DATA ::
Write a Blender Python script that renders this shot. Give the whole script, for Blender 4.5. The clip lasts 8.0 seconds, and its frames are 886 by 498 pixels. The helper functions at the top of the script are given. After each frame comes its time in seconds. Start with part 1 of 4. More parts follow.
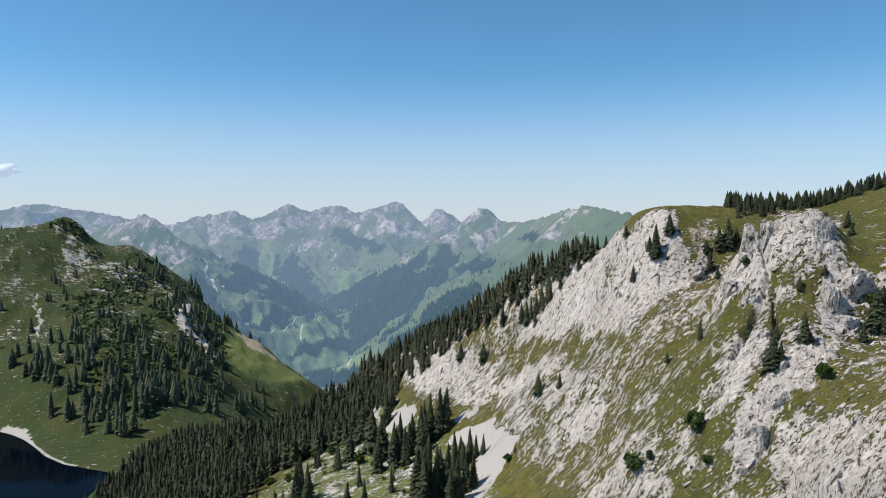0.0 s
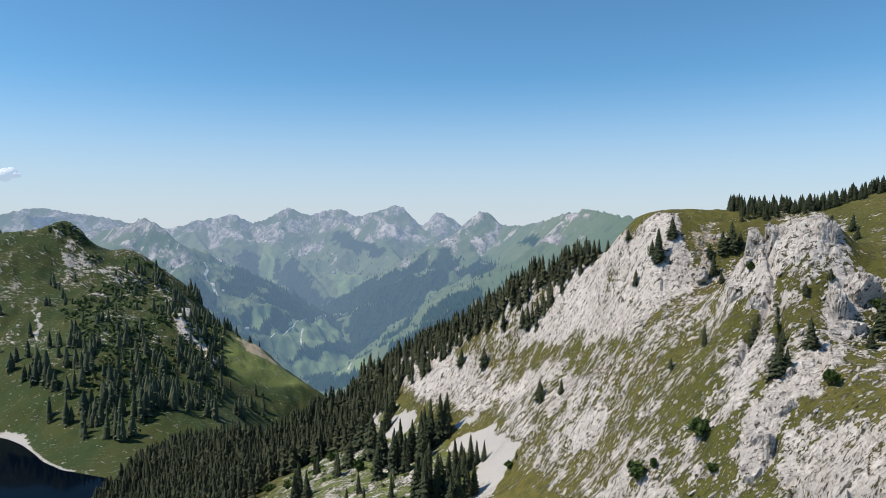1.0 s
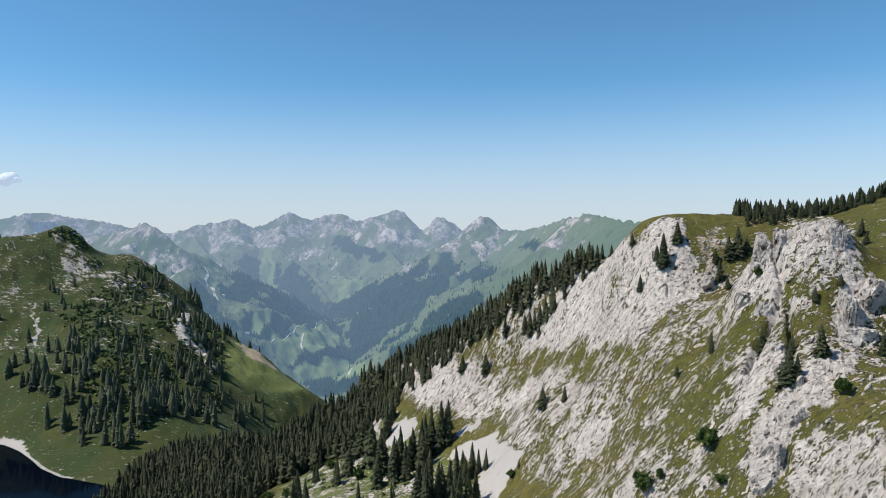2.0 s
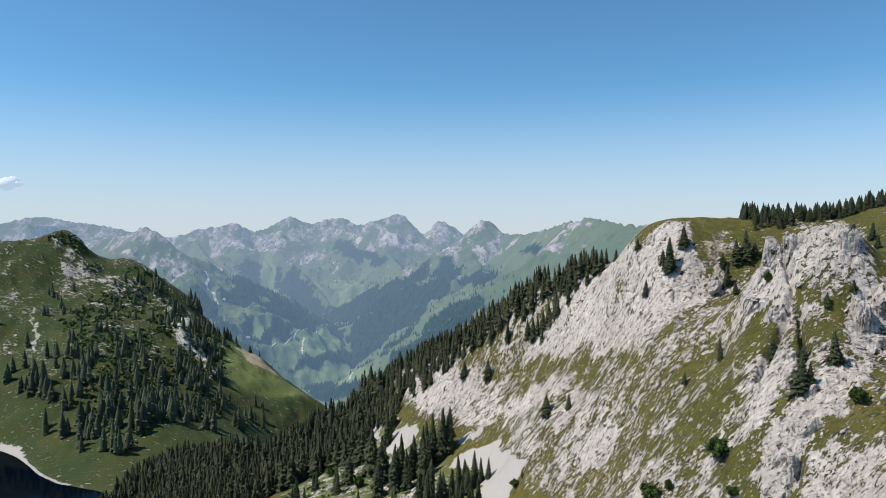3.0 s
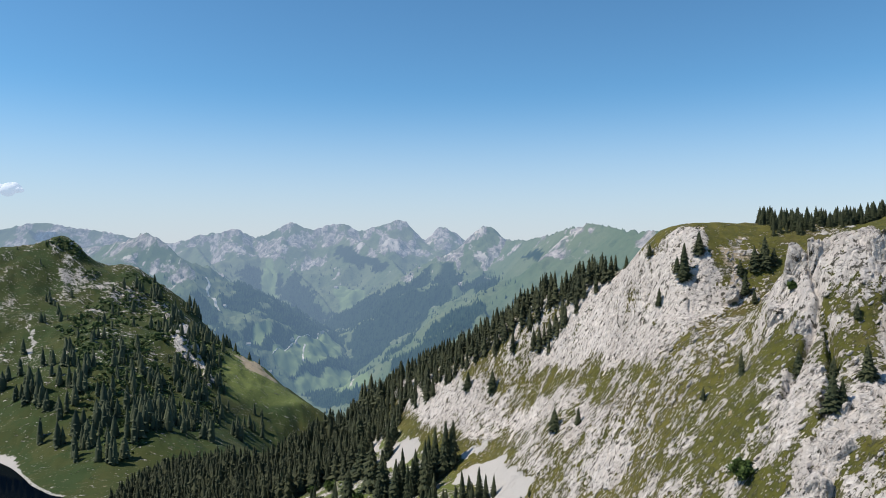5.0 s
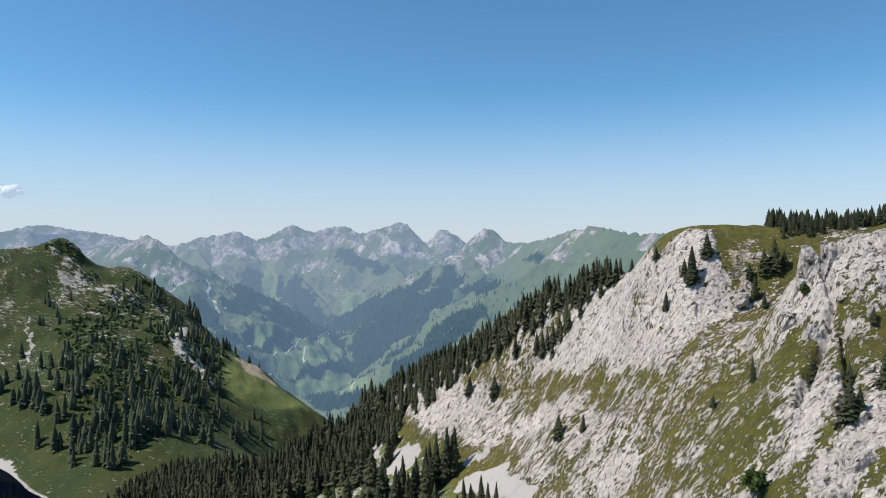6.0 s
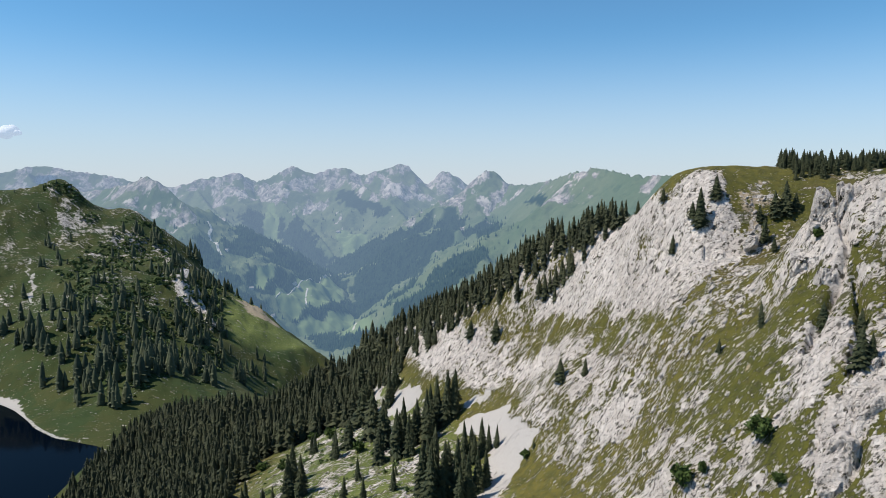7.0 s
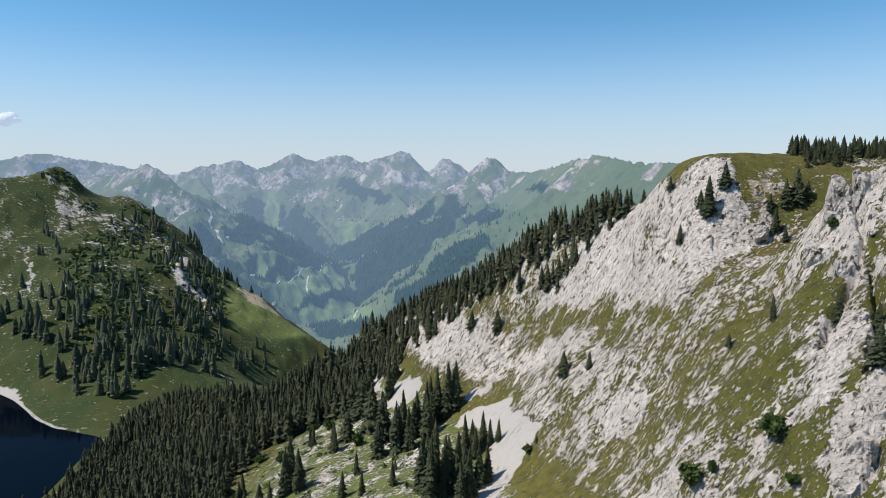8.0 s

WHAT THIS TASK INVOLVES ::
Write out the material above once more, exactly as it reads, with no pictures.

ANSWER TO THE EXERCISE ::
Write a Blender Python script that renders this shot. Give the whole script, for Blender 4.5. The clip lasts 8.0 seconds, and its frames are 886 by 498 pixels. The helper functions at the top of the script are given. After each frame comes its time in seconds. Start with part 1 of 4. More parts follow.
0.0 s
1.0 s
2.0 s
3.0 s
5.0 s
6.0 s
7.0 s
8.0 s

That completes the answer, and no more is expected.